Public holiday in Kazakhstan

Constitution Day of Kazakhstan (Note: ) is a national holiday in Kazakhstan that is celebrated annually on 15 March. It commemorates the 2026 Kazakh constitutional referendum, which adopted the current Constitution of Kazakhstan.

== Celebrations ==
There are traditionally mass festivities, concerts, parades, and fireworks on this day. The Supreme Court of Kazakhstan also conducted seminars in high schools around the country. In 2011, Kazakh pop stars such as Nagima Esqalieva, Janna Orynbasarova, as well as songs from The Beatles, and Almaty Symphony Orchestra performed for the holiday.

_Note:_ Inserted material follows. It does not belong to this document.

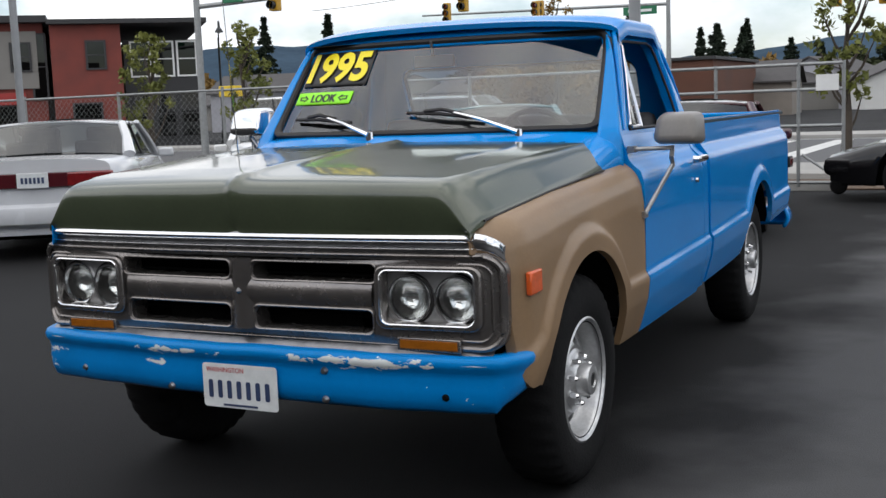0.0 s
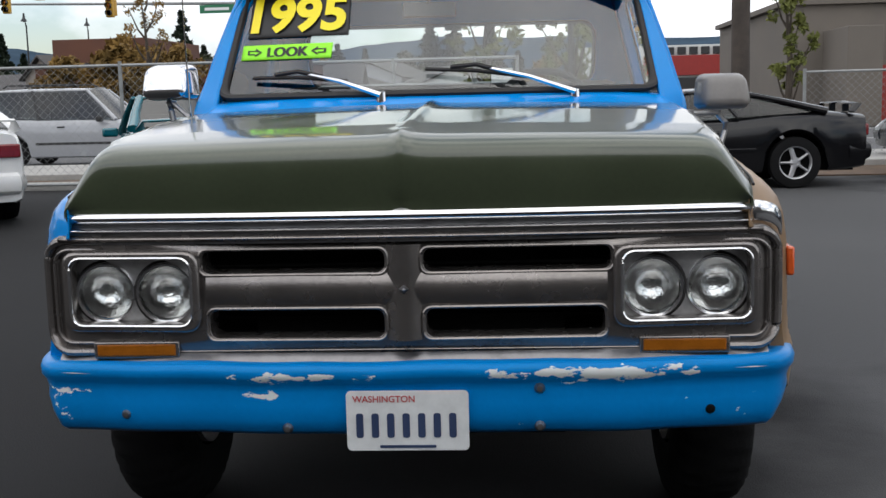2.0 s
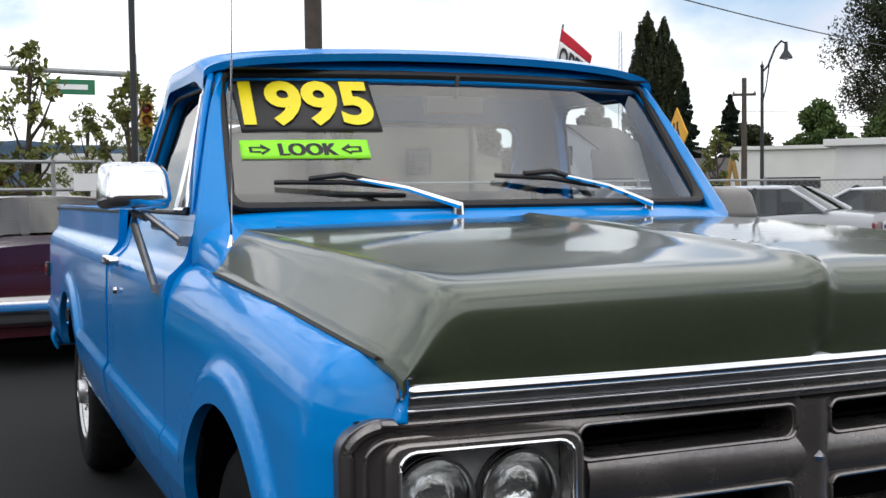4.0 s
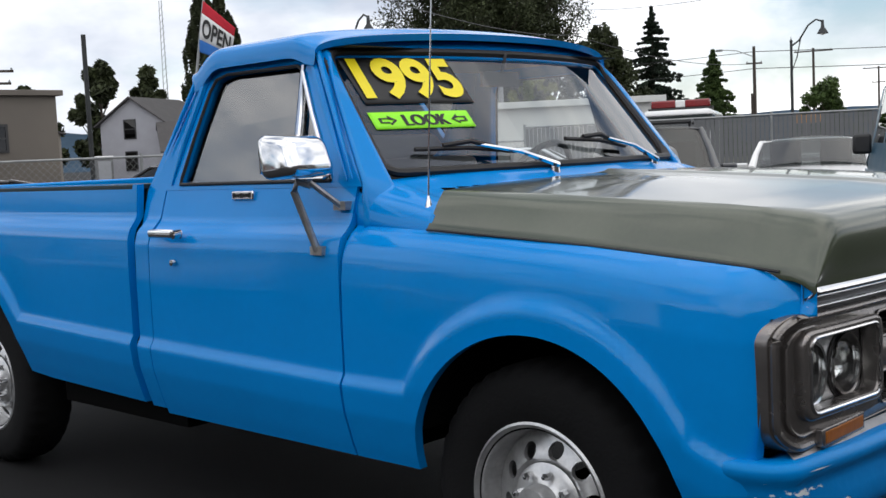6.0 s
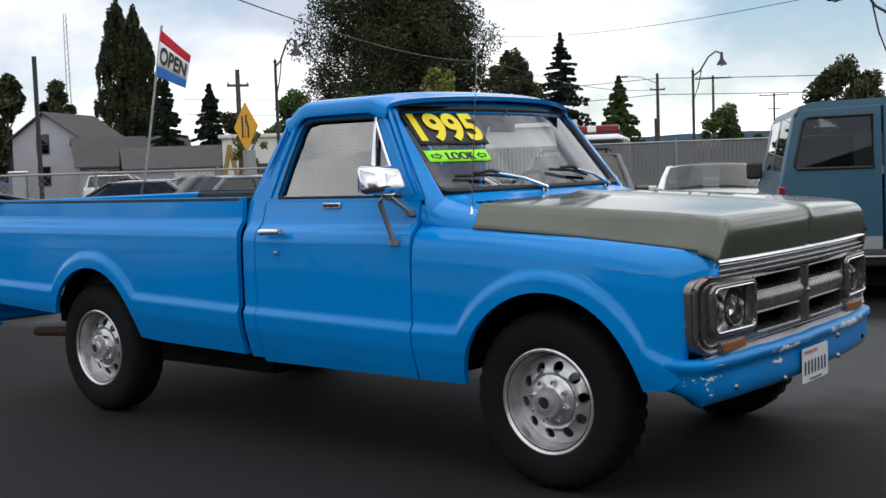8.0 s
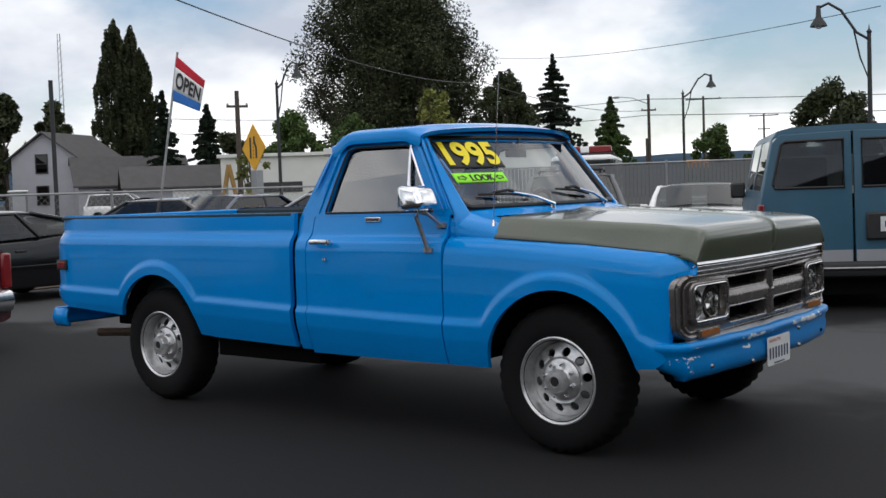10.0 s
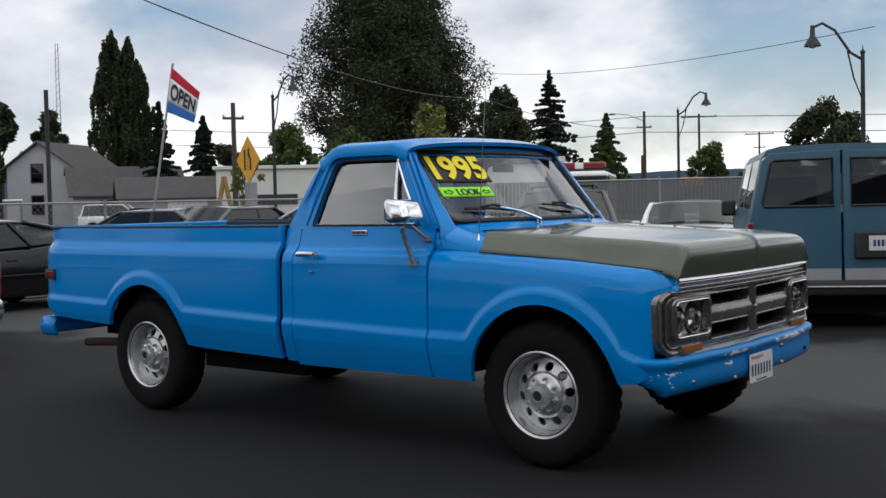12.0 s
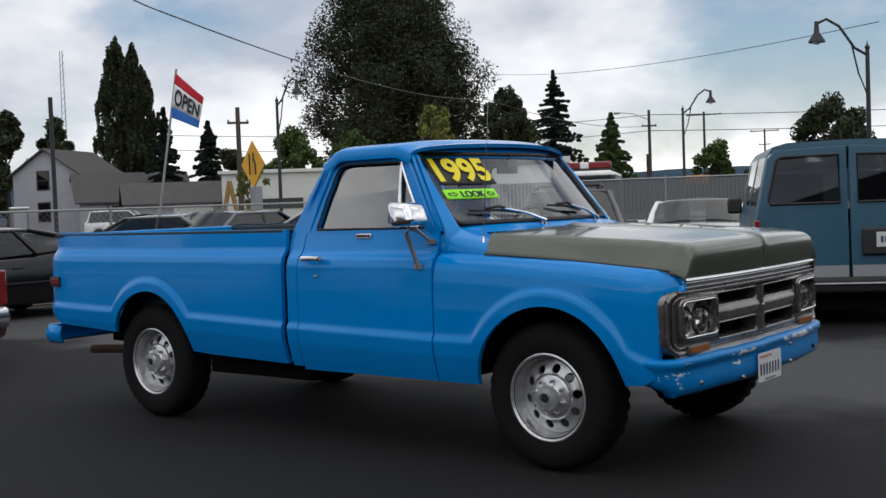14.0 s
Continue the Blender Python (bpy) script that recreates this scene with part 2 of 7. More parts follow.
def plate(bm, outer, holes, f, thick):
    """A plate with holes in (u, v), carried to space by f(u, v, w), w = 0 front to thick at the back."""
    loops = [outer, *holes]
    edges, all_v = [], []
    for lp in loops:
        vs = [bm.verts.new((u, v, 0)) for u, v in lp]
        all_v += vs
        edges += [bm.edges.new((vs[i], vs[(i + 1) % len(vs)])) for i in range(len(vs))]
    r = bmesh.ops.triangle_fill(bm, use_beauty=True, use_dissolve=False, edges=edges)
    faces = [g for g in r["geom"] if isinstance(g, bmesh.types.BMFace)]
    ex = bmesh.ops.extrude_face_region(bm, geom=faces)
    back = {g for g in ex["geom"] if isinstance(g, bmesh.types.BMVert)}
    for v in back:
        v.co = f(v.co.x, v.co.y, thick)
    for v in all_v:
        v.co = f(v.co.x, v.co.y, 0.0)


def round_rect(u0, v0, u1, v1, r, n=5):
    pts = []
    for cu, cv, a0 in ((u1 - r, v1 - r, 0), (u0 + r, v1 - r, 90), (u0 + r, v0 + r, 180), (u1 - r, v0 + r, 270)):
        for k in range(n):
            a = radians(a0 + 90 * k / (n - 1))
            pts.append((cu + r * math.cos(a), cv + r * math.sin(a)))
    return pts


def circle(cu, cv, r, n=16):
    return [(cu + r * math.cos(2 * math.pi * k / n), cv + r * math.sin(2 * math.pi * k / n)) for k in range(n)]


def smooth(e0, e1, v):
    t = min(1, max(0, (v - e0) / (e1 - e0)))
    return t * t * (3 - 2 * t)


def interp(v, xs, ys):
    return float(np.interp(v, xs, ys))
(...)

Before 2026, Constitution Day fell on 30 August, as a commemoration of the 1995 adoption of the Kazakh Constitution.

=== Holiday parade ===
The celebrations in 2009 in honor of the 14th anniversary of the Constitution of Kazakhstan were marked the first time that there was a military procession of the armed forces in Astana, the presiding officers of which were Adilbek Jaqsybekov and Major General Nurlan Jolamanov in their positions as Minister of Defense and Vice Minister of Defense respectively. Musical accompaniment for the parade were provided musicians of the Central Military Band of the Ministry of Defense of Kazakhstan, led by Colonel Alexander Belyakov. The ceremonial crews of the Ground Forces, the Air Defense Forces and the Naval Forces, as well as units of the Ministry of Internal Affairs, the National Security Committee, the Ministry of Emergency Situations and the Republican Guard passed through Kazakh Eli Square. In 2010, a parade was held again for the 15th anniversary of the Constitution of Kazakhstan, during which females took part in the parade for the first time. At the time, Kazakhstan was the only country to hold military parade on its Constitution Day. This tradition was honored for three years, until 2012, when it was abandoned.